Starting at the first line of the data, print each line verbatim up to and including the line bearing "return Matrix.LocRotScale((x, y, z), Euler([radians(a)", omitting pictures.

▶ Data provided:
▼
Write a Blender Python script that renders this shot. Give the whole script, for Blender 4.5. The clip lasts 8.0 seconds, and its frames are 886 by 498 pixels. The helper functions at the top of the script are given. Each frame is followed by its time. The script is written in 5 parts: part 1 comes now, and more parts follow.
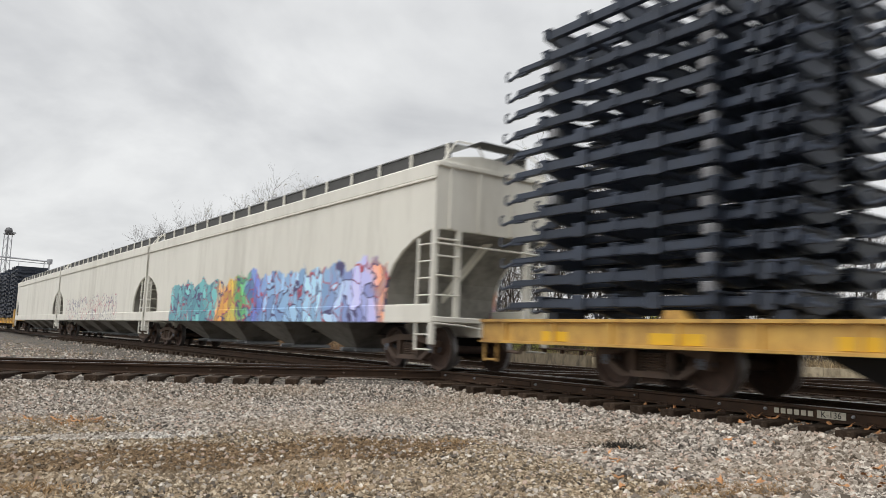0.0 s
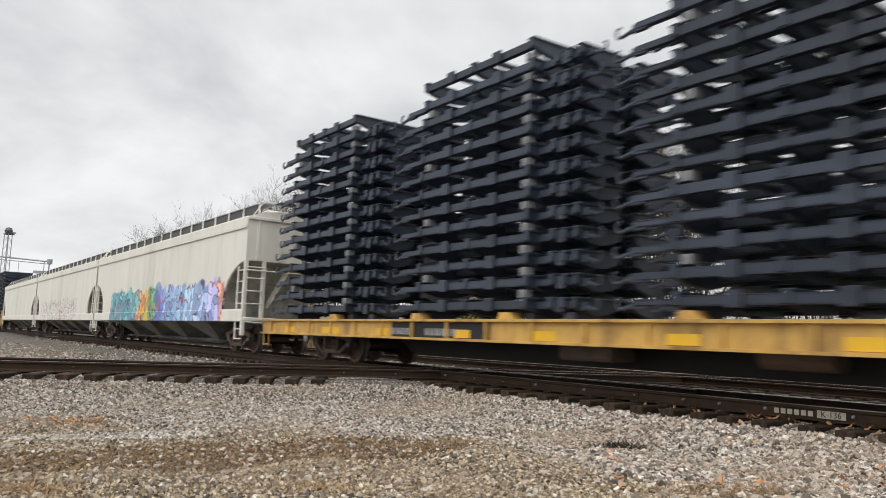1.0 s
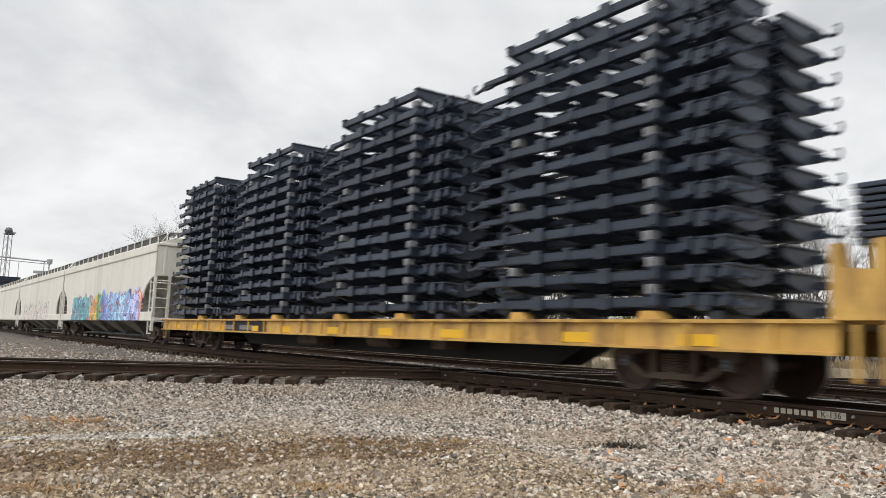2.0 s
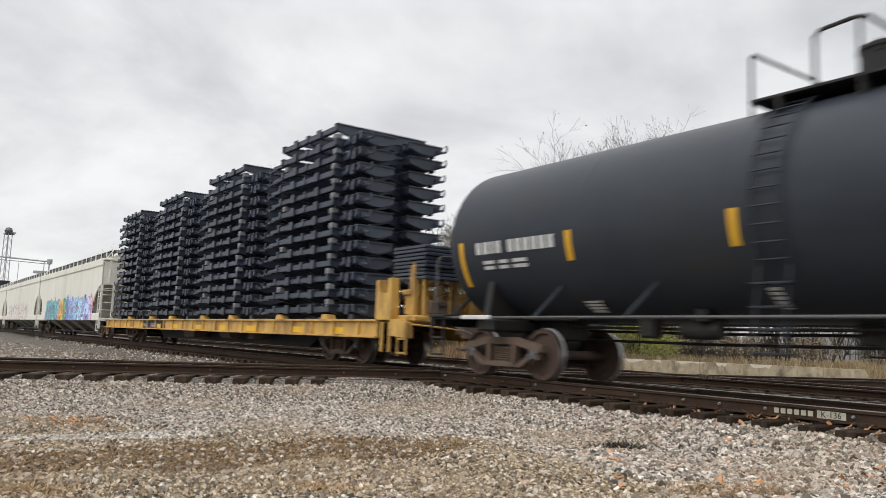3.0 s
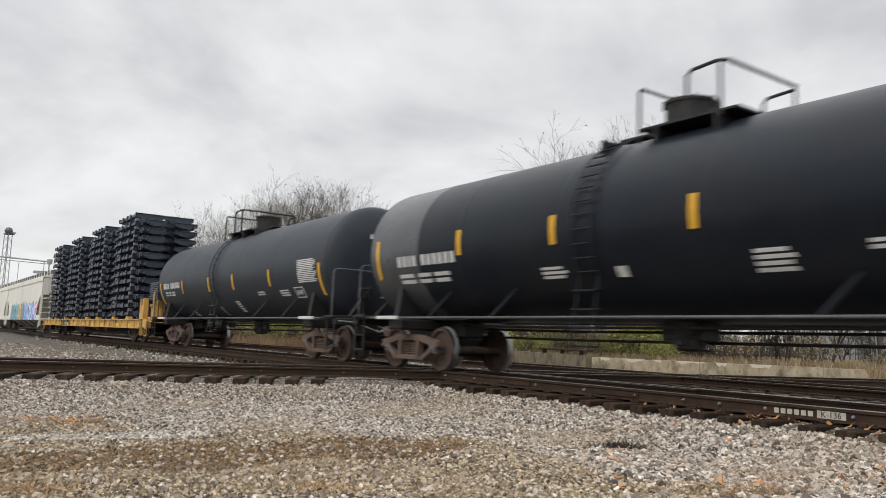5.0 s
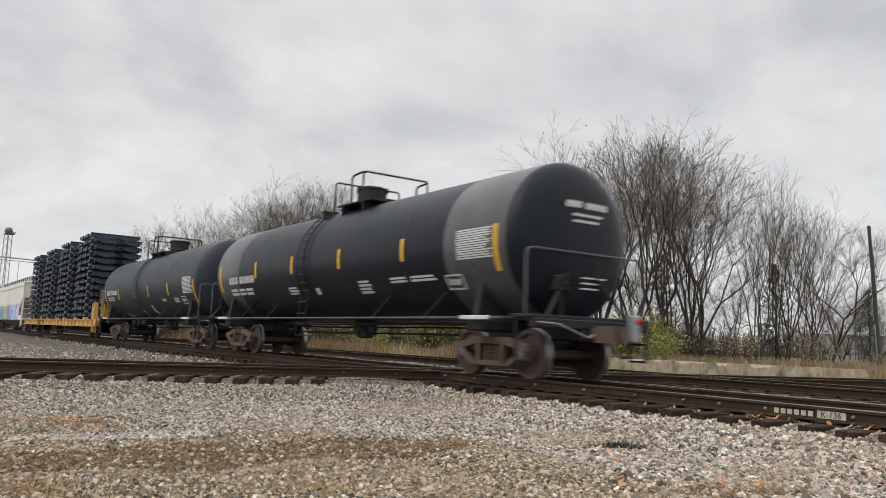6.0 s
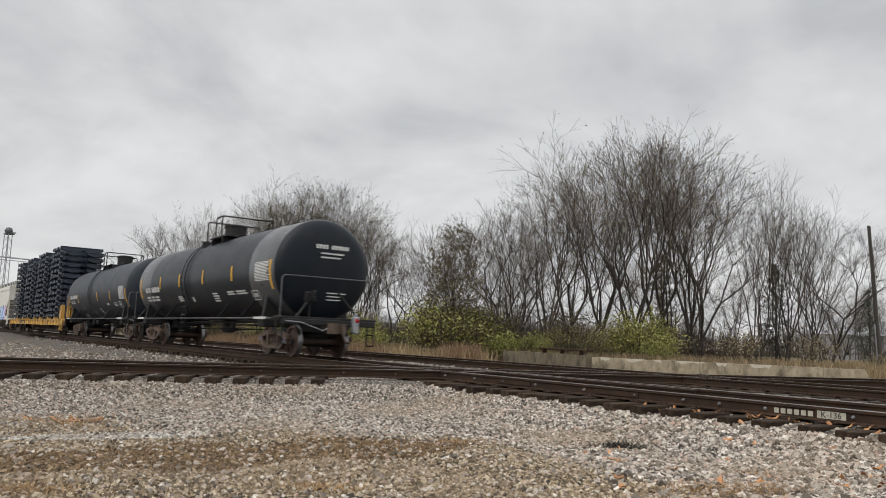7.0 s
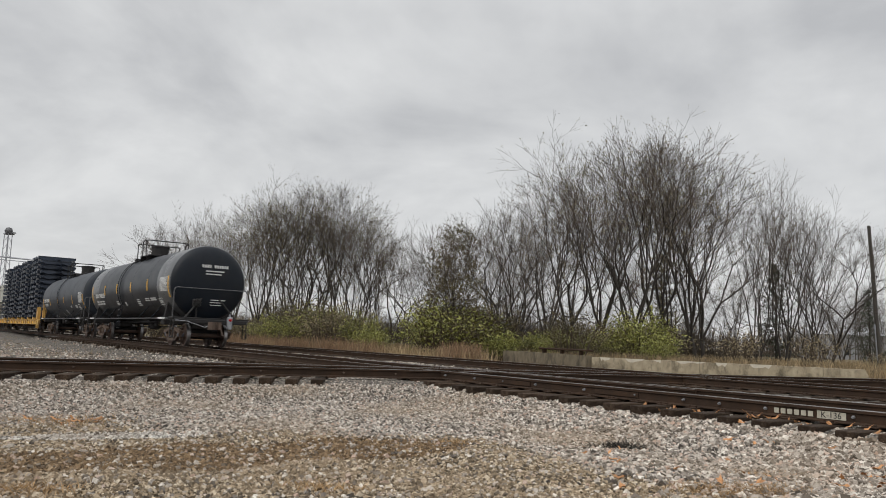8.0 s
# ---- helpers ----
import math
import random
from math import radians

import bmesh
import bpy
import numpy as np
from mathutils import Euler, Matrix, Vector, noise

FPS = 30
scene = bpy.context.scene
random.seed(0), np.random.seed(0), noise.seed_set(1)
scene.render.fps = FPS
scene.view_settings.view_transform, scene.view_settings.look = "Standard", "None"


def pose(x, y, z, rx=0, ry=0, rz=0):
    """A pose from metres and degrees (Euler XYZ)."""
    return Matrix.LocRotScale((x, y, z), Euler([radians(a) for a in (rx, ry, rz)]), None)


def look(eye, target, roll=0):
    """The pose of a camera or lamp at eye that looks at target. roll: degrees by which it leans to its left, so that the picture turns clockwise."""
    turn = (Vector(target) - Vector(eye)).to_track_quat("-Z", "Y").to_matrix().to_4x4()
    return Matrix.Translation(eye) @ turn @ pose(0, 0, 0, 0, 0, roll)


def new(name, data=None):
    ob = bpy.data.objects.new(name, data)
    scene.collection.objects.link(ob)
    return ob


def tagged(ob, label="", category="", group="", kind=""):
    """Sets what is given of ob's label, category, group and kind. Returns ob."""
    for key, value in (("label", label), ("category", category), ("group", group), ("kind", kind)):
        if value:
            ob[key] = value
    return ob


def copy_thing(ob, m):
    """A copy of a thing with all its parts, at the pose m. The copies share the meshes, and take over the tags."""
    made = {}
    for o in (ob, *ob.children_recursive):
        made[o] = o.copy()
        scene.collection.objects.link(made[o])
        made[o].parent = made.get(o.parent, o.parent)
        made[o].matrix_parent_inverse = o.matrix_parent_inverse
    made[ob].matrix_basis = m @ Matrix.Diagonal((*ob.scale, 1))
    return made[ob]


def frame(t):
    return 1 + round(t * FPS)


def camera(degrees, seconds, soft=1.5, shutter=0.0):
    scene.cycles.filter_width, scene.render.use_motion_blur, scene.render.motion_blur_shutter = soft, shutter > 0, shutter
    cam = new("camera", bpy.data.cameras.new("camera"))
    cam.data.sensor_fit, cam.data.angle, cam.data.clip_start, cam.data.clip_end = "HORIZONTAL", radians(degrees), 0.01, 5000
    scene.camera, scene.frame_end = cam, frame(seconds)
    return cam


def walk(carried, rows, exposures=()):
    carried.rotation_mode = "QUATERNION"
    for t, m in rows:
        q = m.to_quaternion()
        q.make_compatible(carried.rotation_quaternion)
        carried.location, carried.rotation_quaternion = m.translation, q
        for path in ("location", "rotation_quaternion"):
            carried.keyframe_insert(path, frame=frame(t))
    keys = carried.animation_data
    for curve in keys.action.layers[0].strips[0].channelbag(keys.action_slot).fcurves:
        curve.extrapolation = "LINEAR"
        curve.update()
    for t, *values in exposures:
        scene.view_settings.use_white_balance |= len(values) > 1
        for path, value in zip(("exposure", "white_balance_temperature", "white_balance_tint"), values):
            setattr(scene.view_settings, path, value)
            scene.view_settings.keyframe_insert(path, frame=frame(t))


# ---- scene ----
cam = camera(60.25, 8.0, soft=0.9, shutter=0.45)
EYE = (0.0, 0.0, 0.663)
PITCH, ROLL = 6.746, 2.15
AIM = (0.0, math.cos(radians(PITCH)), 0.663 + math.sin(radians(PITCH)))
walk(cam, [(0.0, look(EYE, AIM, ROLL)), (8.0, look(EYE, AIM, ROLL))], exposures=((0.0, 0.16), (1.5, 0.30), (4.5, 0.26), (6.0, 0.10), (6.5, 0.05), (8.0, -0.05)))

# ---- the plan: rail tops lie at z = 0 ----
TRACK_TURN = 35.2427          # the train's line, degrees left of straight ahead
U = Vector((-math.sin(radians(TRACK_TURN)), math.cos(radians(TRACK_TURN)), 0))   # the way the train goes
N = Vector((U.y, -U.x, 0))                                                         # away from the camera
D = 10.288                    # from the camera to the train's line
SPEED = 10.371
GAUGE = 0.755                 # half the distance between rail centres
B_FROM, B_TURN = Vector((-7.8, 13.75, 0)), 18.9
UB = Vector((math.cos(radians(B_TURN)), math.sin(radians(B_TURN)), 0))
NB = Vector((-UB.y, UB.x, 0))
C_OFF = 5.85                  # the second line, beyond the train's


# ---- world and sun ----
def build_world():
    world = bpy.data.worlds.new("overcast_sky")
    scene.world = world
    world.use_nodes = True
    nt = world.node_tree
    nt.nodes.clear()
    N_ = nt.nodes.new
    L = nt.links.new
    out, bg = N_("ShaderNodeOutputWorld"), N_("ShaderNodeBackground")
    sky = N_("ShaderNodeTexSky")
    sky.sky_type, sky.sun_disc = "NISHITA", False
    sky.sun_elevation, sky.sun_rotation = radians(48), radians(225)
    sky.air_density, sky.dust_density = 1.0, 3.0
    co = N_("ShaderNodeTexCoord")
    sep = N_("ShaderNodeSeparateXYZ")
    L(co.outputs["Generated"], sep.inputs[0])
    # clouds drawn on a flat layer overhead
    up = N_("ShaderNodeMath"); up.operation = "MAXIMUM"; up.inputs[1].default_value = 0.0
    L(sep.outputs["Z"], up.inputs[0])
    add = N_("ShaderNodeMath"); add.operation = "ADD"; add.inputs[1].default_value = 0.34
    L(up.outputs[0], add.inputs[0])
    dx = N_("ShaderNodeMath"); dx.operation = "DIVIDE"
    dy = N_("ShaderNodeMath"); dy.operation = "DIVIDE"
    L(sep.outputs["X"], dx.inputs[0]); L(add.outputs[0], dx.inputs[1])
    L(sep.outputs["Y"], dy.inputs[0]); L(add.outputs[0], dy.inputs[1])
    comb = N_("ShaderNodeCombineXYZ")
    L(dx.outputs[0], comb.inputs[0]); L(dy.outputs[0], comb.inputs[1])
    n1 = N_("ShaderNodeTexNoise"); n1.inputs["Scale"].default_value = 1.5
    n1.inputs["Detail"].default_value = 6; n1.inputs["Roughness"].default_value = 0.55; n1.inputs["Distortion"].default_value = 0.5
    L(comb.outputs[0], n1.inputs["Vector"])
    n2 = N_("ShaderNodeTexNoise"); n2.inputs["Scale"].default_value = 3.6
    n2.inputs["Detail"].default_value = 5; n2.inputs["Roughness"].default_value = 0.5
    L(comb.outputs[0], n2.inputs["Vector"])
    mixn = N_("ShaderNodeMix"); mixn.data_type = "FLOAT"; mixn.inputs[0].default_value = 0.3
    L(n1.outputs["Fac"], mixn.inputs[2]); L(n2.outputs["Fac"], mixn.inputs[3])
    ramp = N_("ShaderNodeValToRGB")
    ramp.color_ramp.elements[0].position, ramp.color_ramp.elements[0].color = 0.37, (0.546, 0.554, 0.568, 1)
    ramp.color_ramp.elements[1].position, ramp.color_ramp.elements[1].color = 0.60, (0.80, 0.807, 0.808, 1)
    L(mixn.outputs[0], ramp.inputs[0])
    # an overcast sky grows brighter towards the zenith
    gain = N_("ShaderNodeMapRange")
    gain.inputs["From Min"].default_value, gain.inputs["From Max"].default_value = 0.40, 1.0
    gain.inputs["To Min"].default_value, gain.inputs["To Max"].default_value = 1.0, 2.3
    L(sep.outputs["Z"], gain.inputs["Value"])
    mul = N_("ShaderNodeVectorMath"); mul.operation = "SCALE"
    L(ramp.outputs["Color"], mul.inputs[0]); L(gain.outputs["Result"], mul.inputs["Scale"])
    dim = N_("ShaderNodeVectorMath"); dim.operation = "SCALE"; dim.inputs["Scale"].default_value = 0.08
    L(sky.outputs["Color"], dim.inputs[0])
    cover = N_("ShaderNodeMix"); cover.data_type = "RGBA"; cover.inputs[0].default_value = 0.92
    L(dim.outputs[0], cover.inputs[6]); L(mul.outputs[0], cover.inputs[7])
    L(cover.outputs[2], bg.inputs["Color"])
    bg.inputs["Strength"].default_value = 1.0
    L(bg.outputs[0], out.inputs[0])
    sun = new("sun", bpy.data.lights.new("sun", "SUN"))
    sun.data.energy, sun.data.angle, sun.data.color = 1.1, radians(50), (1.0, 0.97, 0.93)
    # behind and above the camera, to its left
    sun.matrix_world = look((-9, -9, 14), (0, 0, 0))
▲
▶ Complete answer:
Write a Blender Python script that renders this shot. Give the whole script, for Blender 4.5. The clip lasts 8.0 seconds, and its frames are 886 by 498 pixels. The helper functions at the top of the script are given. Each frame is followed by its time. The script is written in 5 parts: part 1 comes now, and more parts follow.
0.0 s
1.0 s
2.0 s
3.0 s
5.0 s
6.0 s
7.0 s
8.0 s
# ---- helpers ----
import math
import random
from math import radians

import bmesh
import bpy
import numpy as np
from mathutils import Euler, Matrix, Vector, noise

FPS = 30
scene = bpy.context.scene
random.seed(0), np.random.seed(0), noise.seed_set(1)
scene.render.fps = FPS
scene.view_settings.view_transform, scene.view_settings.look = "Standard", "None"


def pose(x, y, z, rx=0, ry=0, rz=0):
    """A pose from metres and degrees (Euler XYZ)."""
    return Matrix.LocRotScale((x, y, z), Euler([radians(a) for a in (rx, ry, rz)]), None)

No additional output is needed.